You can look at a periodic table where they block parts off, as 1s, 2s, 2p, e.t.c. 4s precedes 3d. And that is helpful for predicting or determining electronic configurations. And there are "exceptions" like copper and chromium in the 3d section. And even more exceptions in 4d, as you see from that periodic table showing electron configuration https://ptable.com/#Properties/Series

One sees from a diagram showing energy levels of orbitals, https://chem.libretexts.org/Bookshelves/General_Chemistry/Map%3A_A_Molecular_Approach_(Tro)/07%3A_The_Quantum-Mechanical_Model_of_the_Atom/7.06%3A_The_Shape_of_Atomic_Orbitals "the energy levels become closer and closer together as the value of n increases". If orbitals are close, there can be some competition.

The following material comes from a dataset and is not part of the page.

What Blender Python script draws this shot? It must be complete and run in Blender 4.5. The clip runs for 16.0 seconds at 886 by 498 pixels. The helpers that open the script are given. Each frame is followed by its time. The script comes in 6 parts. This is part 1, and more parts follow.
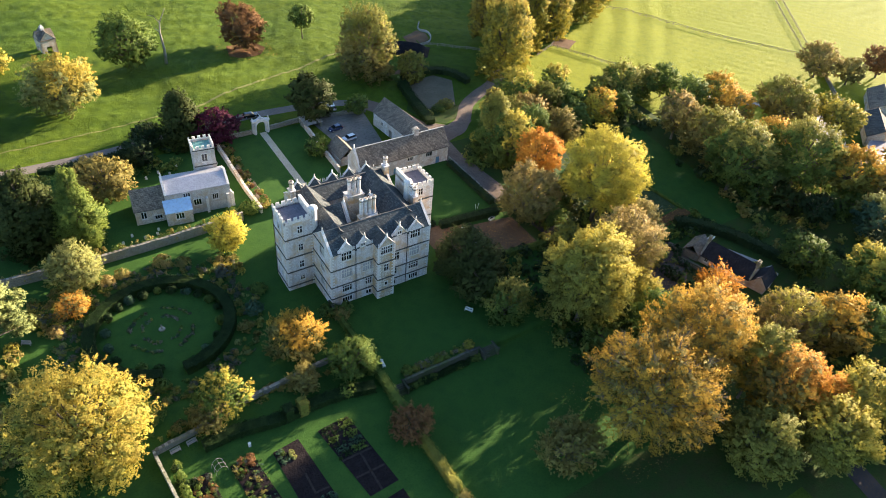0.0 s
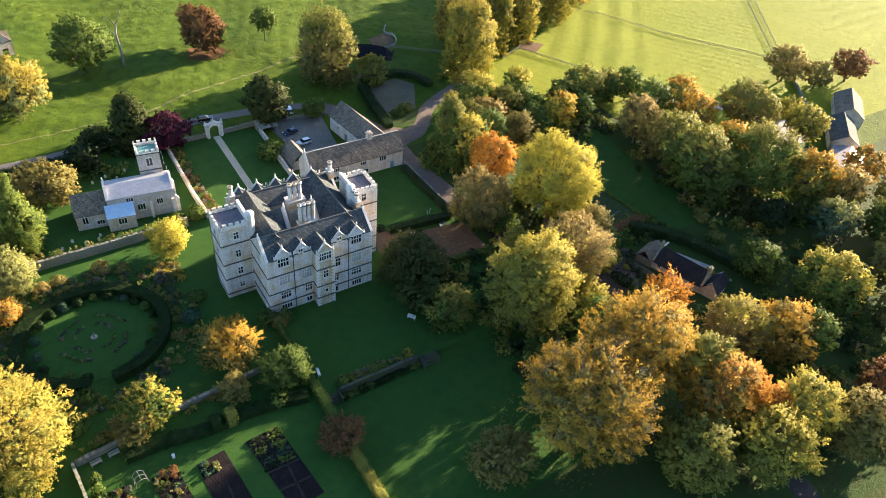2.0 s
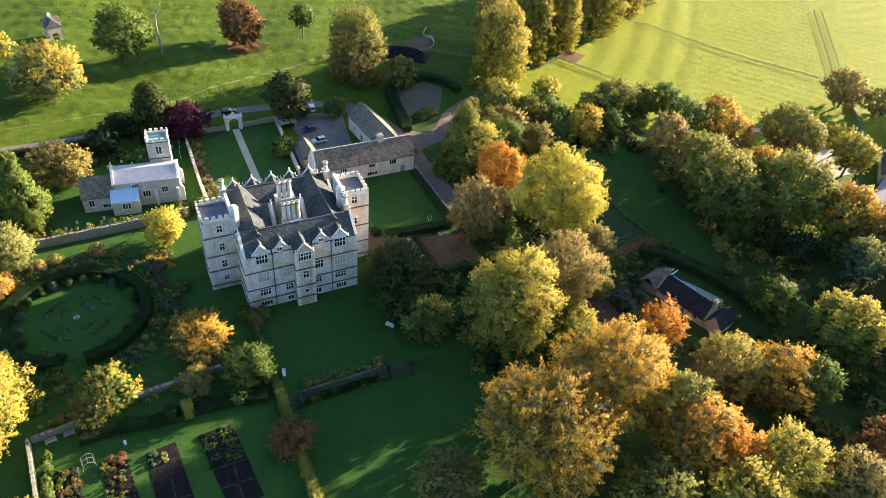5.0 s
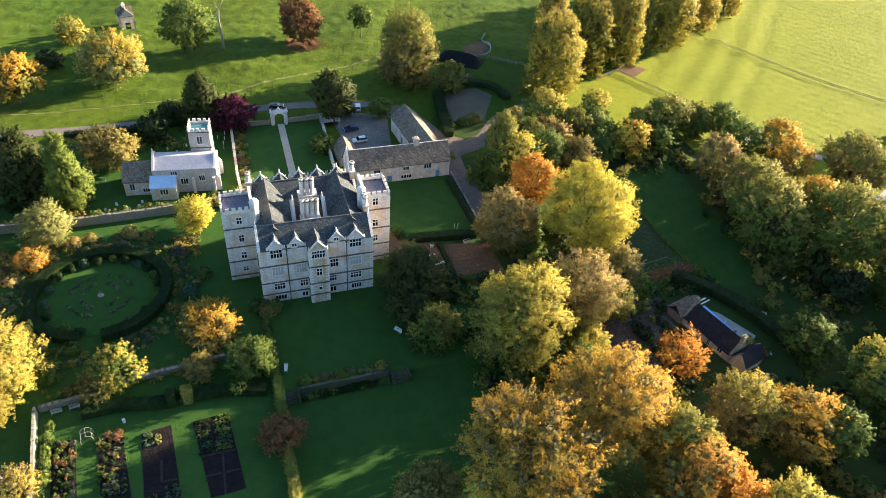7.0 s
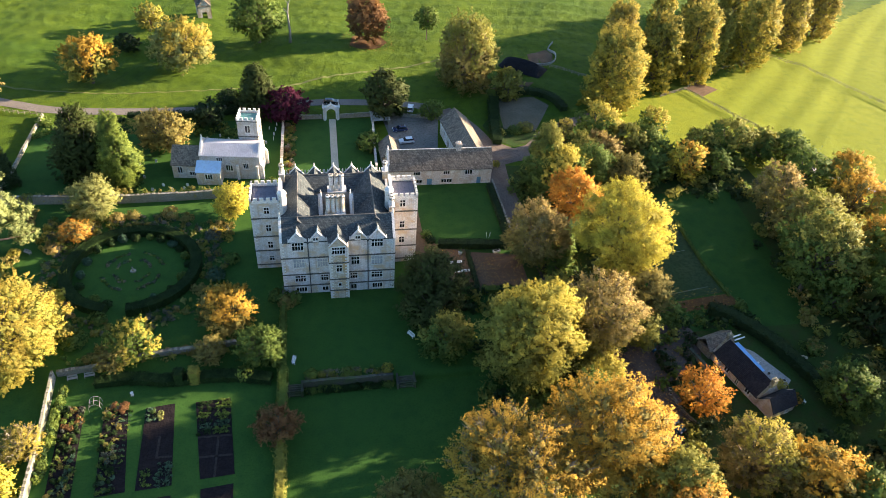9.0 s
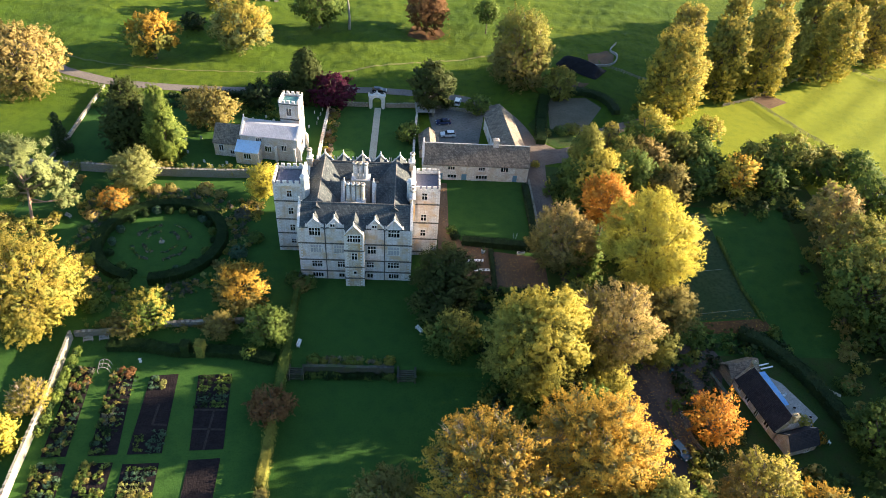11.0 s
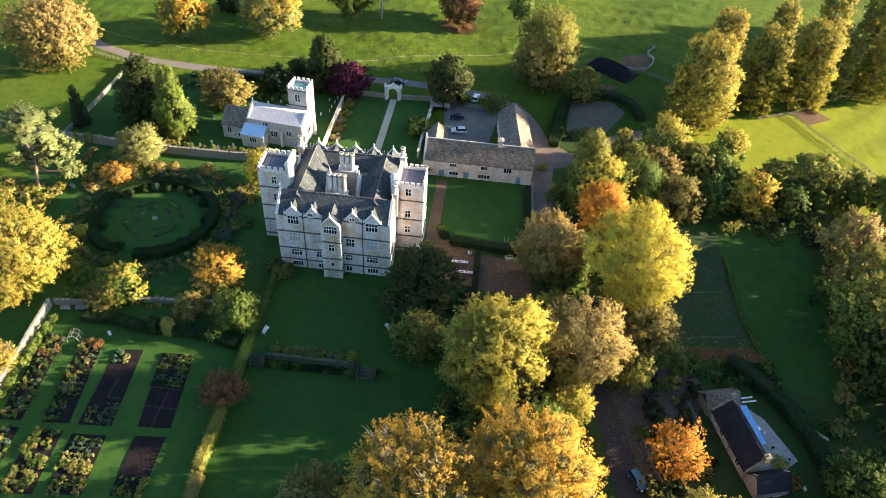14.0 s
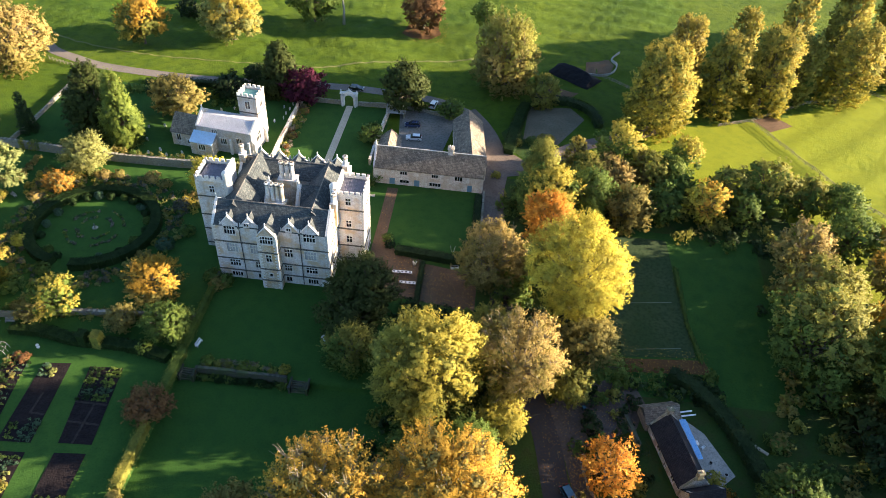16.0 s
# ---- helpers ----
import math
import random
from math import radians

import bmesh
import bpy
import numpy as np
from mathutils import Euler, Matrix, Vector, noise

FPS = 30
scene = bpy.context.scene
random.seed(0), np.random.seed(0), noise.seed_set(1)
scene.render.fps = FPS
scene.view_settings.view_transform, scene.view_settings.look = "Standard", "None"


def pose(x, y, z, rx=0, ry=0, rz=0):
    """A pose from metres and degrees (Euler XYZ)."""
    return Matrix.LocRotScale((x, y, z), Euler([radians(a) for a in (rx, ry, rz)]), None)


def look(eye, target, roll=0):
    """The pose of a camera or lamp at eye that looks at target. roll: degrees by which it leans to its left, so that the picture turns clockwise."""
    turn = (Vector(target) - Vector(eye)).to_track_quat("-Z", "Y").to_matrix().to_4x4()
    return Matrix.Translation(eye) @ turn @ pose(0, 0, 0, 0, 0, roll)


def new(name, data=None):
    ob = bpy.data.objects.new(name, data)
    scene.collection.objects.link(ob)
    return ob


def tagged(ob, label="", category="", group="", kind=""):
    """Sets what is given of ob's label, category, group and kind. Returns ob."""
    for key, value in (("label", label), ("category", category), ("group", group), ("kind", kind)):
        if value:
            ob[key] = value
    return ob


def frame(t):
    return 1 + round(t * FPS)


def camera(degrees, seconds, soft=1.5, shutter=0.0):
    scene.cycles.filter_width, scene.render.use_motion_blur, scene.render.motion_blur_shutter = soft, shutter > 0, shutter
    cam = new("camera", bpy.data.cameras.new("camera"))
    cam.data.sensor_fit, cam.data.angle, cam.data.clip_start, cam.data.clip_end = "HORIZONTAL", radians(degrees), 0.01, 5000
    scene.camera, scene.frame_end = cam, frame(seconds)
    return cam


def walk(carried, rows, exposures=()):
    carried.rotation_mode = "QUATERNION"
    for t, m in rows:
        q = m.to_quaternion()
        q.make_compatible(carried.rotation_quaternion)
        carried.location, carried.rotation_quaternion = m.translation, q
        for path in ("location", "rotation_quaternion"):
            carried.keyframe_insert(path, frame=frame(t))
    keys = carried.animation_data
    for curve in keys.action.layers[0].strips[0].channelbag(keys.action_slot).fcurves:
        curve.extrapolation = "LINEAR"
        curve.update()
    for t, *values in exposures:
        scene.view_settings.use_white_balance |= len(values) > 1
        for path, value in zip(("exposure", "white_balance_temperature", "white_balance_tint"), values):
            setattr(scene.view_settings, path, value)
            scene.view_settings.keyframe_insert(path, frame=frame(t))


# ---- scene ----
cam = camera(64.9, 16.0, soft=0.5)
EXPOSURE = 2.6
PATH = [
    (0, (-0.035, 0.32, 110.854), (8.945, 12.76, 98.034), 5.8),
    (0.5, (2.738, -0.843, 110.864), (11.758, 11.587, 98.054), 6.0),
    (1, (5.588, -1.967, 110.867), (14.628, 10.463, 98.077), 6.0),
    (1.5, (8.55, -3.066, 110.863), (17.62, 9.374, 98.093), 6.0),
    (2, (11.588, -4.116, 110.848), (20.658, 8.324, 98.088), 6.0),
    (2.5, (14.627, -5.176, 110.828), (23.617, 7.324, 98.068), 6.0),
    (3, (17.664, -6.217, 110.803), (26.364, 6.473, 98.023), 5.9),
    (3.5, (20.688, -7.197, 110.788), (29.148, 5.653, 98.008), 5.9),
    (4, (23.739, -8.072, 110.787), (31.909, 4.948, 97.997), 5.9),
    (6.5, (39.566, -11.765, 111.068), (45.396, 2.375, 98.178), 5.2),
    (7, (42.721, -12.28, 111.061), (48.091, 2.04, 98.161), 5.1),
    (7.5, (45.846, -12.648, 111.027), (50.666, 1.842, 98.117), 5.0),
    (8, (48.935, -12.938, 110.986), (53.195, 1.722, 98.066), 4.9),
    (8.5, (52.049, -13.115, 110.926), (55.779, 1.685, 97.996), 4.9),
    (9, (55.191, -13.139, 110.859), (58.391, 1.771, 97.909), 4.9),
    (11.5, (71.011, -11.862, 110.116), (71.571, 3.098, 96.856), 4.4),
    (12, (74.116, -11.384, 110.057), (74.176, 3.516, 96.717), 4.3),
    (12.5, (77.245, -10.723, 110.011), (76.825, 4.117, 96.601), 4.2),
    (13, (80.414, -9.972, 109.987), (79.644, 4.808, 96.547), 4.1),
    (13.5, (83.612, -9.048, 109.983), (82.792, 5.732, 96.533), 4.2),
    (14, (86.805, -7.984, 110.015), (85.975, 6.806, 96.575), 4.2),
    (14.5, (89.926, -6.826, 110.043), (89.106, 7.964, 96.603), 4.2),
    (15, (92.918, -5.75, 110.067), (92.108, 9.05, 96.637), 4.4),
    (15.5, (95.757, -4.817, 110.086), (94.977, 10.023, 96.696), 4.5),
    (16, (98.488, -3.885, 110.102), (97.738, 10.975, 96.742), 4.4),
]
walk(cam, [(t, look(eye, target, roll)) for t, eye, target, roll in PATH], exposures=[(0.0, EXPOSURE), (16.0, EXPOSURE)])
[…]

An oddity re this is that in academia there seems to be some discussion that the order of orbitals in order of energy differs a bit, from element to element, and debate on whether 4s<3d in the case of scandium. Eric Scerri argues that actually 3d<4s. Whereas Geoffrey Neuss https://www.thinkib.net/chemistry/page/37492/the-electron-configuration-of-scandium mentions this paper of his freely available on springer. And says that even though recent papers have argued that 3d<4s for scandium, he argues in response to those recent papers, that we don't know if 3d<4s for scandium.

At a very high level they understand some further things about orbitals and energy levels. https://pubs.acs.org/doi/pdf/10.1021/ed200673w

There is no dispute as to the electronic configurations of the elements. So you can see e.g. for potassium,calcium,scandium. A list of electron configurations of elements is here, in the notation that shows the subshells. https://sciencenotes.org/list-of-electron-configurations-of-elements/

Answer 3

No. Transition metals without any electrons in the 4p or 5p orbital are very reactive just like atoms without 2p or 3p orbitals fully filled.

The reason is quantum mechanical .Without any details if you solve the time independent Schrodinger equations for atoms which do not have fully filled the p orbitals by combining them with other orbitals of atoms the energy is reduced.